I wrote a post a few months ago titled “Adam, Where Are You?” about how worship requires us to be vulnerable. As I think about being vulnerable in our worship, I am concerned about what is being presented to congregations across the world as worship.
I remember as a very young child going to a very small Congregational Holiness Church in my home town of Abbeville, S.C. I would sit beside my mom and dad as the song leader would lead the congregation in an old hymn. The folks would sing from their books to the best of their ability and inevitably, it would happen. The words to that old hymn would strike a nerve of remembrance or thankfulness in someones mind and heart and the tears would begin to flow. Sometimes, you would hear sobs of gratitude for the things that they may have been saved from. Sometimes, you would hear shouts of joy over the fact that “it was there, by faith, I received my sight!” At times, you may even see the occasional runner; you know, the one who was so overjoyed, they just had to get out of their seat and take a “jog of joy” down the aisle and across the front of the meeting-place.
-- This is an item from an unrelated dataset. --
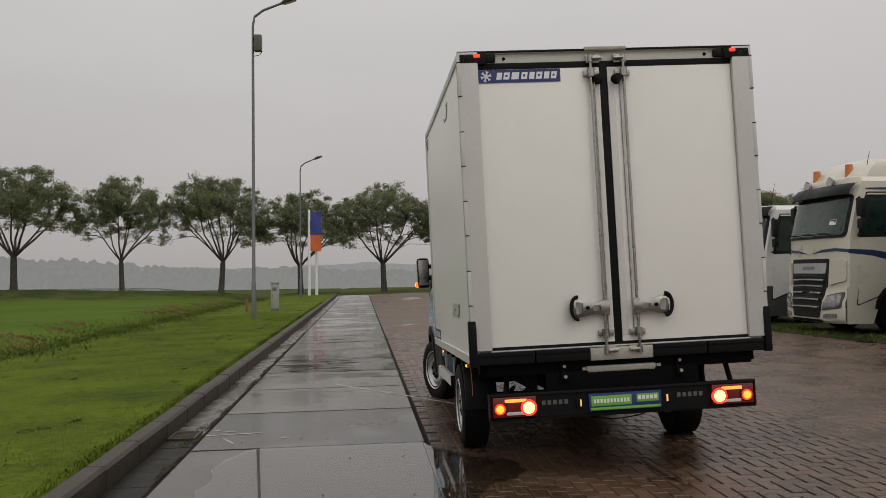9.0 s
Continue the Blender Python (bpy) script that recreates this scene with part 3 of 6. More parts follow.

I know that; at that time of my young life, I did not understand what all of that was about, but now, at the age of 44, I know first hand what it means to have my life changed by the love of a Mighty God. I know what it means to walk to the edge of the cliff of despair and have the hand of God reach down and pull me back, turn me around and show me a better way to live. That’s why I worship the way I do. That’s why I shout. That’s why I dance (not that I’m a good dancer). That’s why I weep when the words of a song bring me to the remembrance of all my Lord has done for me.
First of all, I have no judgement for anyone, though I feel there are some questions that need to be answered.
One question I would ask of worship leaders is this: Are we creating an atmosphere where the people who attend our meetings are encouraged to connect emotionally and spiritually with a God who wants to meet them at the deepest point of their need? Or, are we really creating a “safe” place for them to actually hide from that loving God who is so desperate to meet them there.
Maybe the better question for me to ask is this: Mr. or Mrs. Worship Leader, are you connecting emotionally and spiritually with the people you lead and with the God who wants to meet them? Or, Are you hiding behind your light show, haze machine, maybe even your own voice?
I believe we have created a situation where we have wonderful productions. We have all of the lights, smoke, video and other things that we feel make for a good “show.” I have no problem with any of this, but what I see many times is a group of musicians and singers who are very well polished in their abilities but who really do not know who they are or what their job is in the Kingdom of God. I also see congregations who are basically forced, by the “concert” look of the set, to watch and never really participate or connect with anything.
2 Corinthians 3:13-18 says “unlike Moses, who put a veil over his face so that the children of Israel could not look steadily at the end of what was passing away. But their minds were blinded. For until this day the same veil remains unlifted in the reading of the Old Testament, because the veil is taken away in Christ. But even to this day, when Moses is read, a veil lies on their heart. Nevertheless when one turns to the Lord, the veil is taken away. Now the Lord is the Spirit; and where the Spirit of the Lord is, there is liberty. But we all, with unveiled face, beholding as in a mirror the glory of the Lord, are being transformed into the same image from glory to glory, just as by the Spirit of the Lord.”
Moses (the leader) put a veil over his face so that the people couldn’t see that he wasn’t really what they thought he was and the people thought nothing of it. They just went on about their routine.
I encourage you, if you have the responsibility of leading a group of people into the presence of God, to take off YOUR veil. Lead those people from a place of vulnerability and watch what God does.
The last part of that scripture says “But we ALL, with unveiled faces…” We cannot be transformed into the image of God unless we can see His glory. We cannot see His glory unless we come with “unveiled faces.”
Can you think of ways we as worshipers “veil” our faces in worship? What are some of the things we do as worship leaders that keep us from seeing the glory of our God in our corporate times of worship?
Are we leading our people to encounter a Holy God? Or, are we simply putting on a show for them to watch?